**What you need to do**
Write out exactly, please, every line from the beginning of the entries to the line holding "return add_box(bmesh.new(), *a, bevel=bevel)", and no pictures.

**Task material**
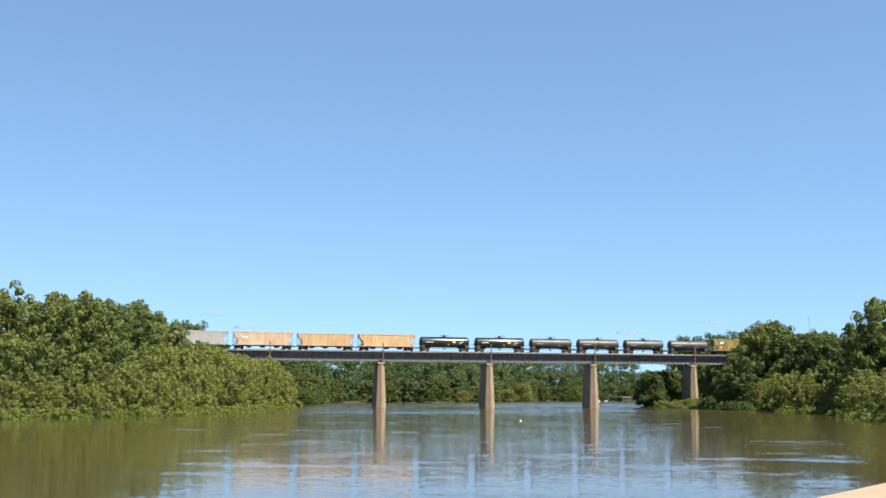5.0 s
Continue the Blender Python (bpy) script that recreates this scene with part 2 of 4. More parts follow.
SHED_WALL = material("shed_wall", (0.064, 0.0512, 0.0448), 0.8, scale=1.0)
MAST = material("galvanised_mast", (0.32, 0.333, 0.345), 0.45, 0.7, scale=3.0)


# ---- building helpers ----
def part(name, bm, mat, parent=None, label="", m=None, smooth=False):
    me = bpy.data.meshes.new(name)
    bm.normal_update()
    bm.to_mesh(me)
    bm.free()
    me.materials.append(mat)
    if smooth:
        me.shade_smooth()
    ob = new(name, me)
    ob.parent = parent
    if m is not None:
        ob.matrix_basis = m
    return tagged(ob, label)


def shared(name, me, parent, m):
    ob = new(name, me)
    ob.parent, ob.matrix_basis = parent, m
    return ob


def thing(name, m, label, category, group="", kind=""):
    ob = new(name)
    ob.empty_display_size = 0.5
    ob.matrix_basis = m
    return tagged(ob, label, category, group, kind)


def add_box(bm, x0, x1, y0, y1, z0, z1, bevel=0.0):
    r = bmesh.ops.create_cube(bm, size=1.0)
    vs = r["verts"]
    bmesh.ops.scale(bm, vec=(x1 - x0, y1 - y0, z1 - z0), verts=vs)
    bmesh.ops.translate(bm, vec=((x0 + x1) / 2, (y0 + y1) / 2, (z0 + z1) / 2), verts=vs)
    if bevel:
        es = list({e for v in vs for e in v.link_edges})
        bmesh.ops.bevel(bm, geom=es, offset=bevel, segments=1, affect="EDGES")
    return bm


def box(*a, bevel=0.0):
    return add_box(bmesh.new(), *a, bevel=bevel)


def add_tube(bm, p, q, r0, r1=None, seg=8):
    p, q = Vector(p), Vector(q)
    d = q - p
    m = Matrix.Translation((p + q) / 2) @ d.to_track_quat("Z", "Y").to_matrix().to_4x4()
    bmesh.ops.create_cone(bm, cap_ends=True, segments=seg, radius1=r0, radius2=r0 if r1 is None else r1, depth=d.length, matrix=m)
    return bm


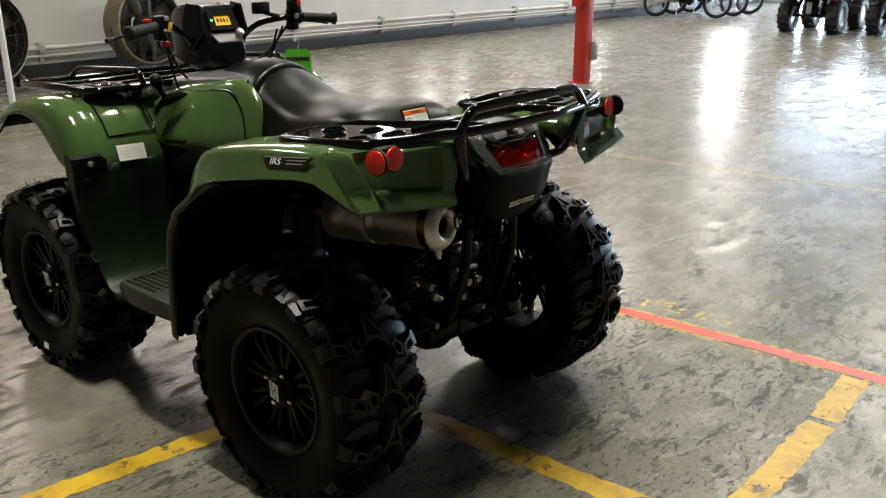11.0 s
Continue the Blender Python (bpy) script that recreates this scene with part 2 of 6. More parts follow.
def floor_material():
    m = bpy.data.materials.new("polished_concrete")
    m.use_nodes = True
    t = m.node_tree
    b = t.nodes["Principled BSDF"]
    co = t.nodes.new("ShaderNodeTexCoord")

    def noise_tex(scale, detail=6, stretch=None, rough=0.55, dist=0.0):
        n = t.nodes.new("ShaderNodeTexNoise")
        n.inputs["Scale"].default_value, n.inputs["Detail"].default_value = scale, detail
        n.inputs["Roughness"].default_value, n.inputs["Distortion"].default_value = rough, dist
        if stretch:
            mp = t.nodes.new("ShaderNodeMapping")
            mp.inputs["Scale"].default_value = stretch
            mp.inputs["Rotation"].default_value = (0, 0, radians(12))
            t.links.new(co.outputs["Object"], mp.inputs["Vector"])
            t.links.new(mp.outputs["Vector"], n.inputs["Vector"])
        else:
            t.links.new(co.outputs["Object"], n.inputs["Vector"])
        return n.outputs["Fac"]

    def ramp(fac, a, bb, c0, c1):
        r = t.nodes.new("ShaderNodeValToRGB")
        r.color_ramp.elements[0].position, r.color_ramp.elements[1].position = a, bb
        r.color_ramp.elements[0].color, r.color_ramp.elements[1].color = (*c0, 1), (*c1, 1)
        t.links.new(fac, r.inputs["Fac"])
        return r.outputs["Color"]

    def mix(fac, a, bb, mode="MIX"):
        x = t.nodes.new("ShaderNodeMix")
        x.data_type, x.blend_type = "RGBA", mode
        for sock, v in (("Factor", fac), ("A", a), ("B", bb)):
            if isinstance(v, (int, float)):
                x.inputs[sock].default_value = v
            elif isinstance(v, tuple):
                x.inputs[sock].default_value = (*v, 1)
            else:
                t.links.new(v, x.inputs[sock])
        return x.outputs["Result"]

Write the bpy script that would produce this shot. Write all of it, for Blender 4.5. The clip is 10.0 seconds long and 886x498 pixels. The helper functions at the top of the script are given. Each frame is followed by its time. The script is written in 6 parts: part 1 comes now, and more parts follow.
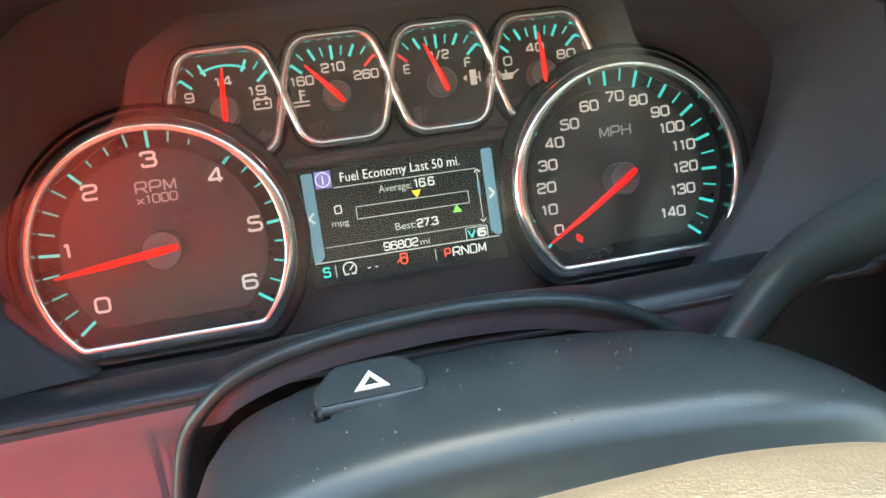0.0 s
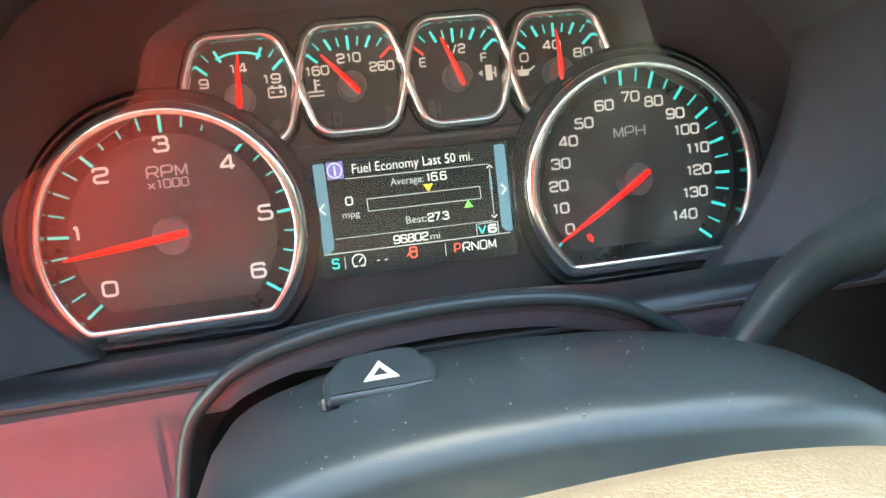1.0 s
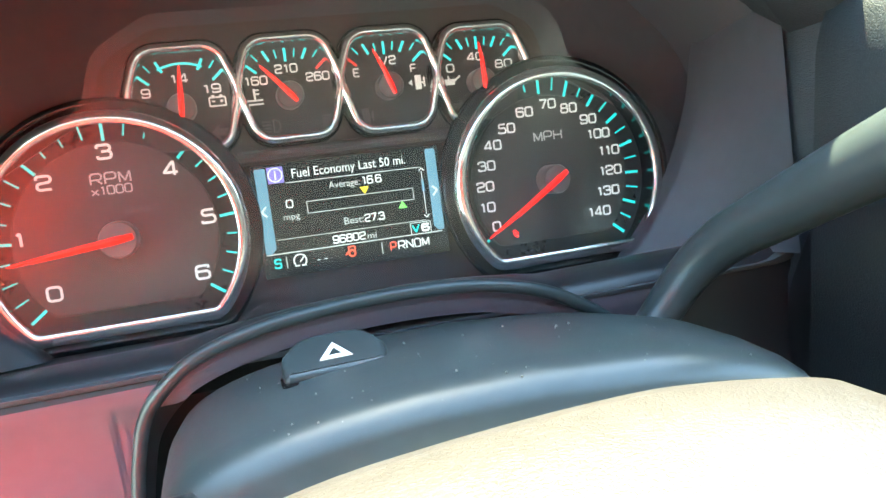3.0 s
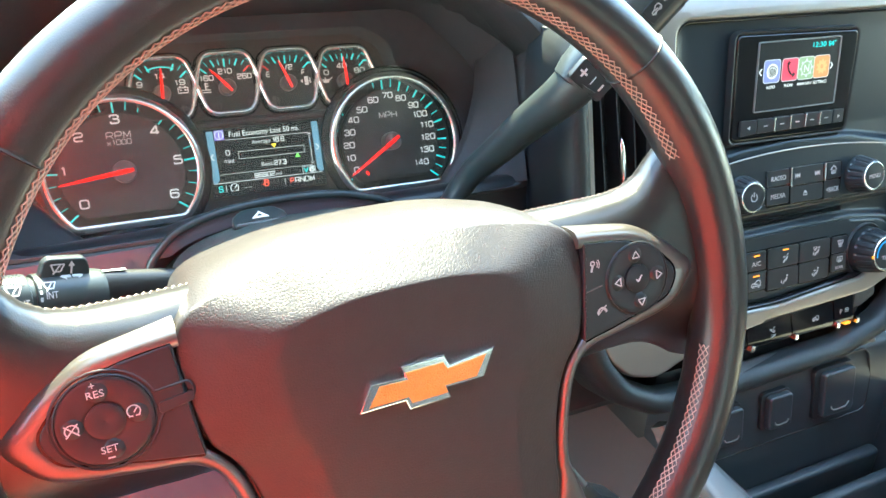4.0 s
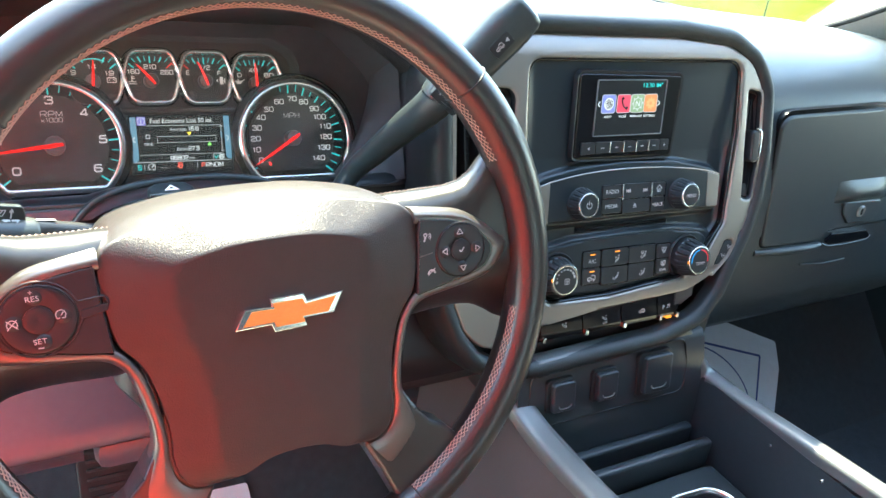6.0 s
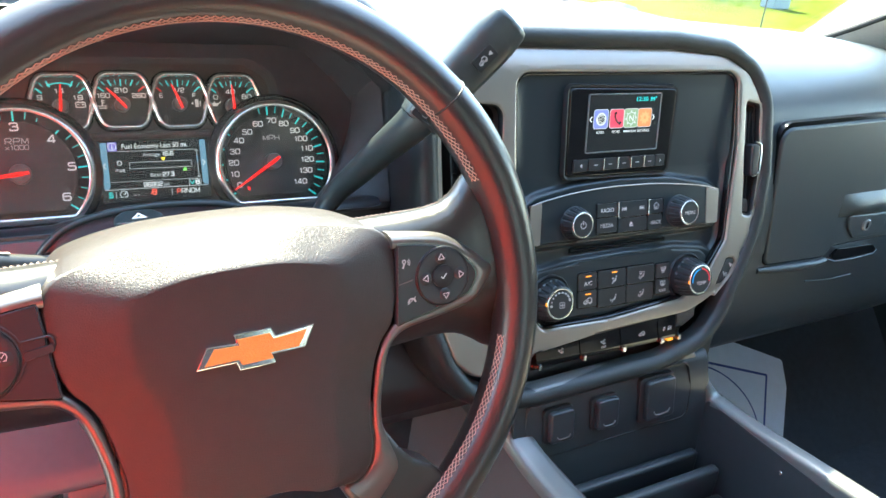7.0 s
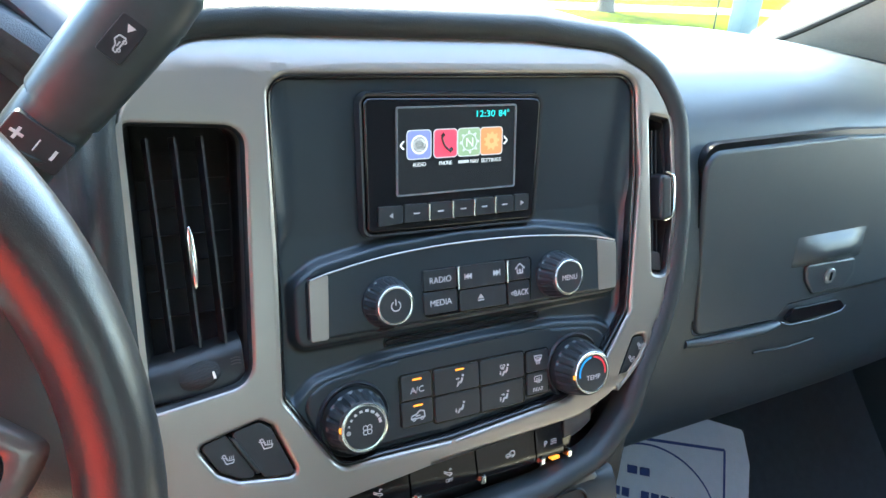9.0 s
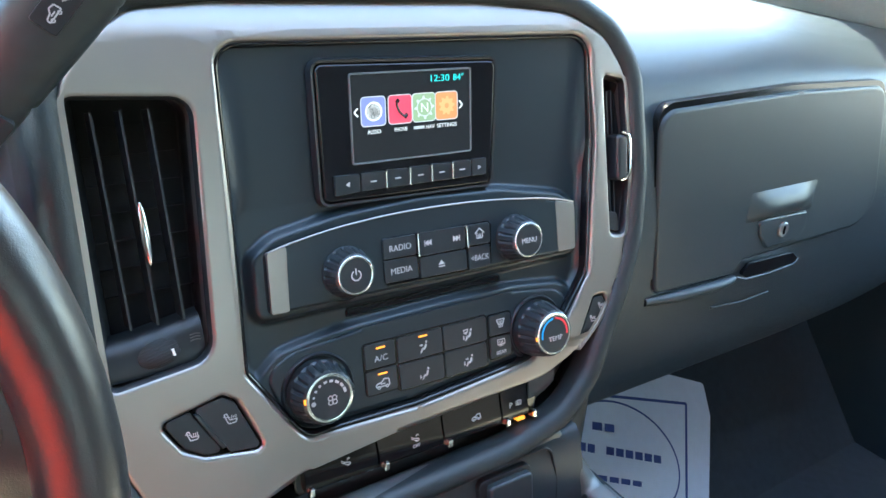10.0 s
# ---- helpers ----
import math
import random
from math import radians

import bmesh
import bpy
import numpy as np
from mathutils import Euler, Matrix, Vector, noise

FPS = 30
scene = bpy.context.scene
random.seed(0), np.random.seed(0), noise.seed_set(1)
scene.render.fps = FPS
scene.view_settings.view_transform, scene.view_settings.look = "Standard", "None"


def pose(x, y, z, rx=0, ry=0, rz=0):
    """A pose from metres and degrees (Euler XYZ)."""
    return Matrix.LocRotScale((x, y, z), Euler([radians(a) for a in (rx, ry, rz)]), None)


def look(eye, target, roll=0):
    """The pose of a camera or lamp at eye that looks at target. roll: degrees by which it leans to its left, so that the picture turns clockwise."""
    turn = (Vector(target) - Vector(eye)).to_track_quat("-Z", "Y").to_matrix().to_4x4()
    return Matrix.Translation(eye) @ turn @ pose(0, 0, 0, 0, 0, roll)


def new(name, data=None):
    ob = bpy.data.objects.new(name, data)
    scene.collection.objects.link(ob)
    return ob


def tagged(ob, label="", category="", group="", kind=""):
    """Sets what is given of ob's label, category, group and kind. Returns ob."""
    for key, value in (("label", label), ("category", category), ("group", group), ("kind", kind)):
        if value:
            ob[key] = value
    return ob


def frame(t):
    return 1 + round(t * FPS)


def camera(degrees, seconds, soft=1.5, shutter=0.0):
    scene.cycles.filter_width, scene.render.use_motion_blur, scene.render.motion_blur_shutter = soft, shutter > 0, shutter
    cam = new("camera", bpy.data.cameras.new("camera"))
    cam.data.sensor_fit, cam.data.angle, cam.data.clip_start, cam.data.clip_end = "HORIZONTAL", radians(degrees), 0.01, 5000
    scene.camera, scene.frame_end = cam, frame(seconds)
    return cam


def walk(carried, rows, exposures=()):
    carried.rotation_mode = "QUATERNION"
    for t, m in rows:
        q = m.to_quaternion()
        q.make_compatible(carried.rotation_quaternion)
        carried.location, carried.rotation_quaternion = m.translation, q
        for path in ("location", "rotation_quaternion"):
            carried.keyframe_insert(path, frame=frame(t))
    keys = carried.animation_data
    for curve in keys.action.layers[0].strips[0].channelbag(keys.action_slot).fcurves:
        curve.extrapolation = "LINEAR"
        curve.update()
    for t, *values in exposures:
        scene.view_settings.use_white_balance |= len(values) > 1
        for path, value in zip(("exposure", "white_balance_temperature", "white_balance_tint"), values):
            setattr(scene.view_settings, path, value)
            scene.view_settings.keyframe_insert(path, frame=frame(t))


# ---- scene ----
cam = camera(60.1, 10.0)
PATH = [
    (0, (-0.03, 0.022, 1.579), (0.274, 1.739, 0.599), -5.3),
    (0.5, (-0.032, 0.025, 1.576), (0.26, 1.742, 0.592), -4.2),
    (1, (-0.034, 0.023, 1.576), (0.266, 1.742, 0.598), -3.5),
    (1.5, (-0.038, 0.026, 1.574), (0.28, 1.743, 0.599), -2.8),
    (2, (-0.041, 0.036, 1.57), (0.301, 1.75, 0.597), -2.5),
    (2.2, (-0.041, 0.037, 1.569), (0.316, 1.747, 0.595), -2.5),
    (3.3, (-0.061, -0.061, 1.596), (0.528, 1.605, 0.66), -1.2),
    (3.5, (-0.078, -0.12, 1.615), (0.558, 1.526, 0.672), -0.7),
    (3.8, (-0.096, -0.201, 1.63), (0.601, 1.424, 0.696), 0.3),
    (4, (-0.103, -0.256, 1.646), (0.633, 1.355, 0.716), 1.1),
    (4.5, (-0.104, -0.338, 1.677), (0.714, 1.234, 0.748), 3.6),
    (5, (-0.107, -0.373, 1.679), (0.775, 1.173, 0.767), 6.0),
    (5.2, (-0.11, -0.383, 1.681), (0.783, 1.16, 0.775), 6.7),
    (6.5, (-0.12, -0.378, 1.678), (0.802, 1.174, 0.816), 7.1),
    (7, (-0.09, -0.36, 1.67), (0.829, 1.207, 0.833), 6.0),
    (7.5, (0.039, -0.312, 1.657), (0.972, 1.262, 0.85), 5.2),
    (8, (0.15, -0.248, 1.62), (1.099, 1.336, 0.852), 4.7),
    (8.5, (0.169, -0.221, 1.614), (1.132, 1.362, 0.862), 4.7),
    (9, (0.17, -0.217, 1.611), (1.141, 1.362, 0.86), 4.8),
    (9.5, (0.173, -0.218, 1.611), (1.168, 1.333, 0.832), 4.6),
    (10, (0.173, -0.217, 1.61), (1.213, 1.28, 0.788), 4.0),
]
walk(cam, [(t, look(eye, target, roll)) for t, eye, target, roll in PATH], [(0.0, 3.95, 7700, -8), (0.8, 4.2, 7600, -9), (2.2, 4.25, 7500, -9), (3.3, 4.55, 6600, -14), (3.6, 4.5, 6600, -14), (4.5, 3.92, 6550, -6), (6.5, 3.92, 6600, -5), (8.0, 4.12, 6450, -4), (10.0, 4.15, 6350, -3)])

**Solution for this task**
5.0 s
Continue the Blender Python (bpy) script that recreates this scene with part 2 of 4. More parts follow.
SHED_WALL = material("shed_wall", (0.064, 0.0512, 0.0448), 0.8, scale=1.0)
MAST = material("galvanised_mast", (0.32, 0.333, 0.345), 0.45, 0.7, scale=3.0)


# ---- building helpers ----
def part(name, bm, mat, parent=None, label="", m=None, smooth=False):
    me = bpy.data.meshes.new(name)
    bm.normal_update()
    bm.to_mesh(me)
    bm.free()
    me.materials.append(mat)
    if smooth:
        me.shade_smooth()
    ob = new(name, me)
    ob.parent = parent
    if m is not None:
        ob.matrix_basis = m
    return tagged(ob, label)


def shared(name, me, parent, m):
    ob = new(name, me)
    ob.parent, ob.matrix_basis = parent, m
    return ob


def thing(name, m, label, category, group="", kind=""):
    ob = new(name)
    ob.empty_display_size = 0.5
    ob.matrix_basis = m
    return tagged(ob, label, category, group, kind)


def add_box(bm, x0, x1, y0, y1, z0, z1, bevel=0.0):
    r = bmesh.ops.create_cube(bm, size=1.0)
    vs = r["verts"]
    bmesh.ops.scale(bm, vec=(x1 - x0, y1 - y0, z1 - z0), verts=vs)
    bmesh.ops.translate(bm, vec=((x0 + x1) / 2, (y0 + y1) / 2, (z0 + z1) / 2), verts=vs)
    if bevel:
        es = list({e for v in vs for e in v.link_edges})
        bmesh.ops.bevel(bm, geom=es, offset=bevel, segments=1, affect="EDGES")
    return bm


def box(*a, bevel=0.0):
    return add_box(bmesh.new(), *a, bevel=bevel)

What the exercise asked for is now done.